Là, le disque te dit que le seuil de deffectuosité c'est 140. La valeur initiale est 200 (valeur standardisée). Elle est descendue à 118, et 118 est la pire valeur que le disque à rencontré (pour le cas particulier de  Reallocated_Sector_Ct cela ne remonte JAMAIS).

Comme la valeur est passée sous le seuil, le disque te prévient qu'il est en train de mourir.

La, la situation du disque est passé au seuil critique. La seule chose à faire, c'est backup et envoi du disque au SAV pour remplacement...

----------

## Legoboy

Le SAV ne peut rien pour moi.

Ils m'ont remplacé la carte mère à cause d'un problème de chipset Nvidia considéré comme un vice caché.

Merci dans tous les cas.

----------

## guilc

 *Legoboy wrote:*   

> Le SAV ne peut rien pour moi.
> 
> Ils m'ont remplacé la carte mère à cause d'un problème de chipset Nvidia considéré comme un vice caché.
> 
> Merci dans tous les cas.

 

Bien sûr que si le SAV peut !

un disque défectueux au bout de 4127h (171 jours donc) de fonctionnement, c'est un défaut. Il doivent le remplacer !

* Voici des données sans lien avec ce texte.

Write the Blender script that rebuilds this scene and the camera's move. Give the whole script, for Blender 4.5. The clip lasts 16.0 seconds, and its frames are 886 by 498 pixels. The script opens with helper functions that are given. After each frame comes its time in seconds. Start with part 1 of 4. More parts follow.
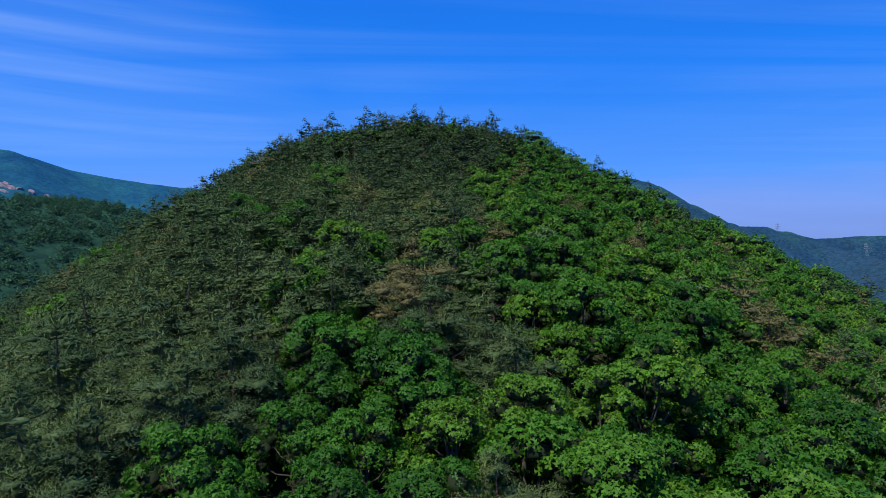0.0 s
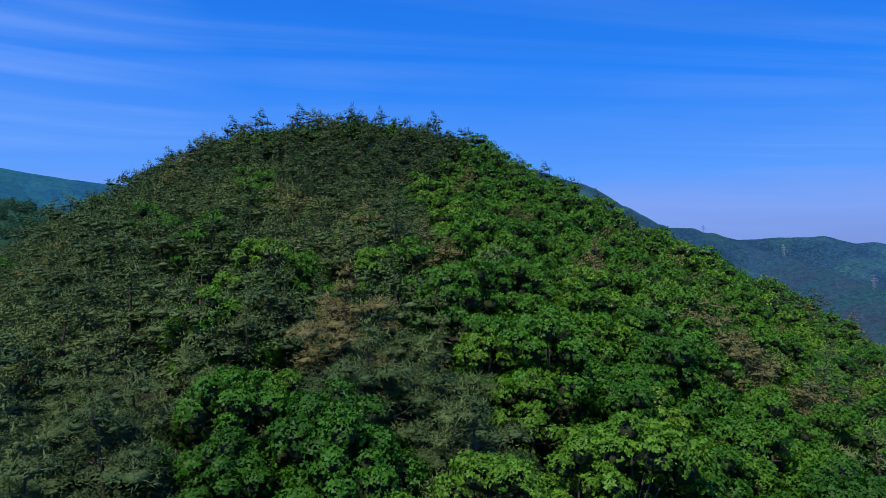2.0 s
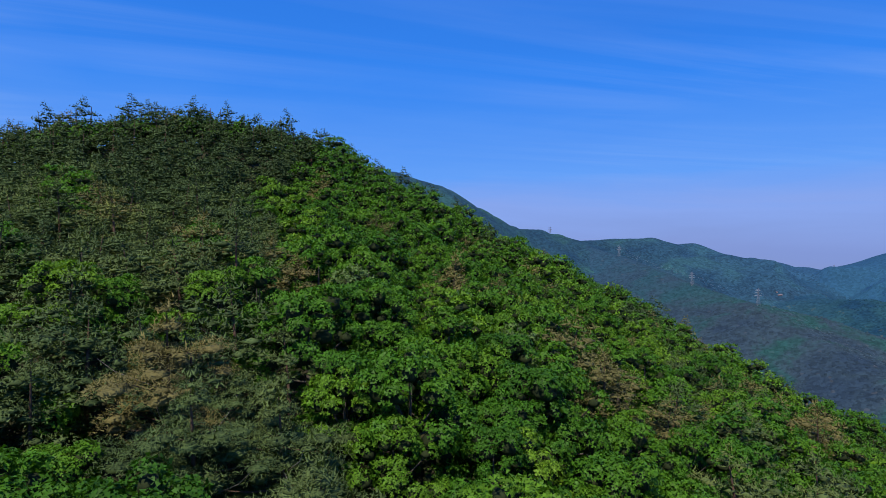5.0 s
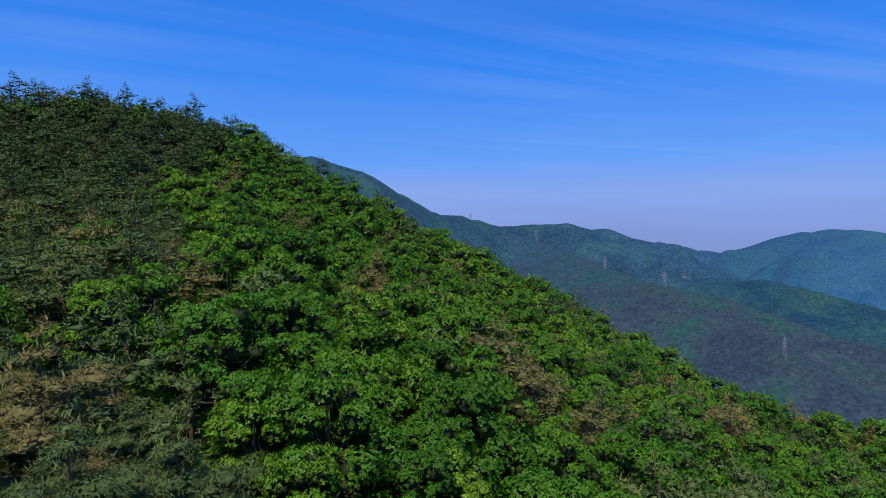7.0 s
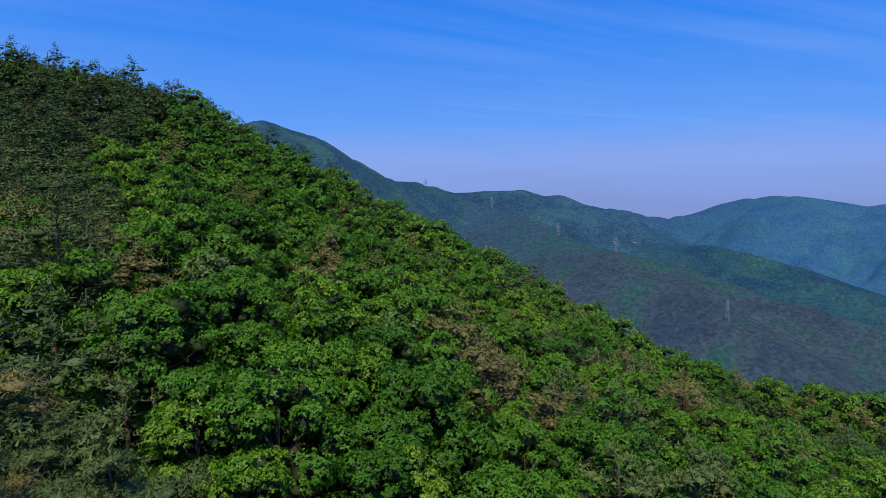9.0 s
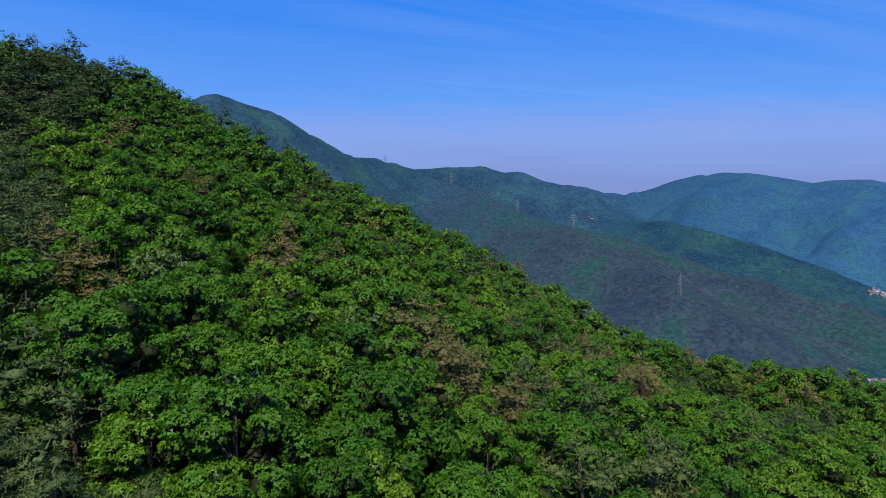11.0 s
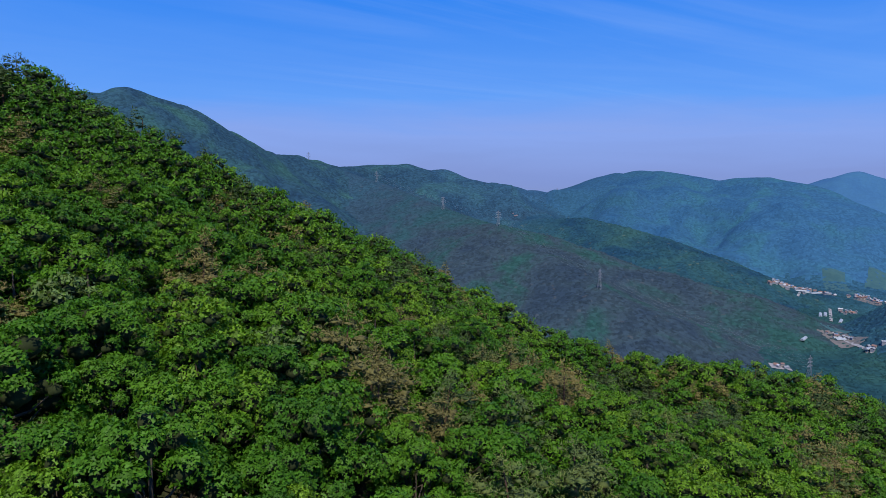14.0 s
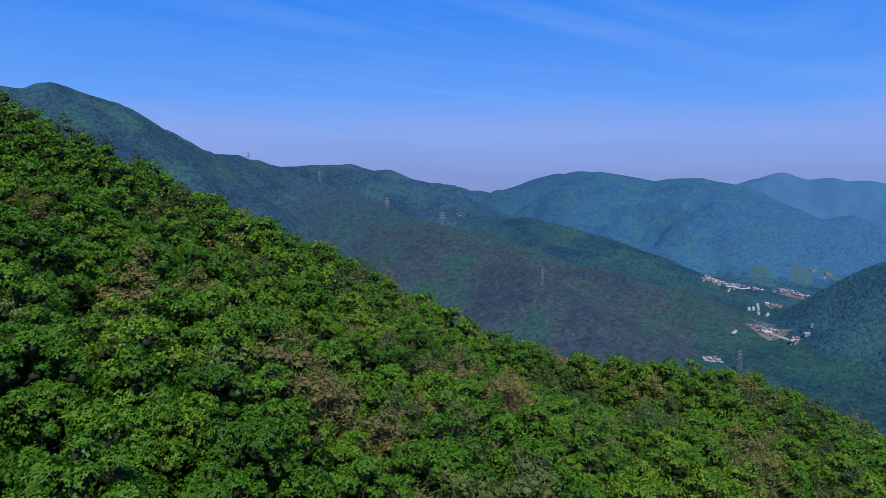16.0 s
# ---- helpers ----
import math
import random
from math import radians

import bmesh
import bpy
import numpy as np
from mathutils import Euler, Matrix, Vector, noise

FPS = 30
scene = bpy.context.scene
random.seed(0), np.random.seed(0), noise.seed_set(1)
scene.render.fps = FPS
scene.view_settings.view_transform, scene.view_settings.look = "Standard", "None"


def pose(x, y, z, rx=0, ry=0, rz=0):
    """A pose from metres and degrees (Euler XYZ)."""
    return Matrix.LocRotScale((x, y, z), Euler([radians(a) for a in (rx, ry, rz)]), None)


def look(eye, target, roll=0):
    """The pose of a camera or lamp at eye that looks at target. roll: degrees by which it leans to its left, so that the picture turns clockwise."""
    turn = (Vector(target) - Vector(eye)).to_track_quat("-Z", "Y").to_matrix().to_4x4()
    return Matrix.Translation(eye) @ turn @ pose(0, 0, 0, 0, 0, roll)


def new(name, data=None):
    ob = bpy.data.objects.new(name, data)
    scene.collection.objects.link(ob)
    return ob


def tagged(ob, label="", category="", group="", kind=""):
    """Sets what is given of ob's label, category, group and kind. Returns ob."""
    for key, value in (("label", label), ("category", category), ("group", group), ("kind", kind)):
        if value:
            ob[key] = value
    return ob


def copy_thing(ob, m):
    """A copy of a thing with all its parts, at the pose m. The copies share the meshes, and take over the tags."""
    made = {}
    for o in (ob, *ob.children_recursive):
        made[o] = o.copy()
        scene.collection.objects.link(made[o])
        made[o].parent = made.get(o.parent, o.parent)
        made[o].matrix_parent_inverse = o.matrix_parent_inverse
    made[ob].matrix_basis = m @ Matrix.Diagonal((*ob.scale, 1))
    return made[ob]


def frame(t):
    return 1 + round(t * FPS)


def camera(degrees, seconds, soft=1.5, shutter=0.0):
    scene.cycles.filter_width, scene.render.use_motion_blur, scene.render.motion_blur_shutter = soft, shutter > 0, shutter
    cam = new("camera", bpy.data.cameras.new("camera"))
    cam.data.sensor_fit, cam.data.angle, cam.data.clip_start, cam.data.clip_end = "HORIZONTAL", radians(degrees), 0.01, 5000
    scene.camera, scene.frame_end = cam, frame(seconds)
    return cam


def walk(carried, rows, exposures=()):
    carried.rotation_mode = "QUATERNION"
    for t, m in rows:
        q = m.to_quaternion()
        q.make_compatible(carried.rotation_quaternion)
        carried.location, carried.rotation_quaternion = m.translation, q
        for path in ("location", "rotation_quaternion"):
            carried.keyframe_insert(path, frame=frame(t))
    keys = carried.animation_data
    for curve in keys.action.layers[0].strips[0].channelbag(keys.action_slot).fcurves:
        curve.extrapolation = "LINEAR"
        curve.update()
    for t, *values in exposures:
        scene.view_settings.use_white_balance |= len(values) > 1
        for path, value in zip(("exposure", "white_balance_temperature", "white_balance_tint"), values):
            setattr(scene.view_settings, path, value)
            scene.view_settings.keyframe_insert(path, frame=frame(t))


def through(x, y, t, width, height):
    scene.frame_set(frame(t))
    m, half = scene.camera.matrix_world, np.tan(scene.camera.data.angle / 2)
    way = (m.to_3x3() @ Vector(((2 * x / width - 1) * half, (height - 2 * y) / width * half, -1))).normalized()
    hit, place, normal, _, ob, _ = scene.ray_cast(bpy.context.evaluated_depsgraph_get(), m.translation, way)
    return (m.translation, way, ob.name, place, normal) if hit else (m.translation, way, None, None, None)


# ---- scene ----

Et le SAV de ton ordinateur ne veut rien faire, tu peux toujours passer directement par le constructeur du disque (ça pourra d'ailleurs aller plus vite) !

----------

## Legoboy

Ok.

Je vais contacter WD.

Merci infiniment dans tous les cas !

----------

## guilc

Chez western faut aller voir là :

http://support.wdc.com/warranty/index_end.asp?lang=fr

Tu colles le numéro de série du disque, ils te disent à quoi tu as droit. En général, les disques en OEM ne sont pas repris directement, il faut passer par le monteur... Dans tous les cas, c'est indiqué, leur truc de suivi est super bien foutu. Si tu es dans les clous pour la garantie, il suffit d'ouvrir une RMA et de suivre la procédure qui est bien détaillée...

----------

## Legoboy

J'ai réinstallé mon système sur un nouveau disque dur...

C'est fou comme ça marche mieux.

Merci beaucoup à tous !

----------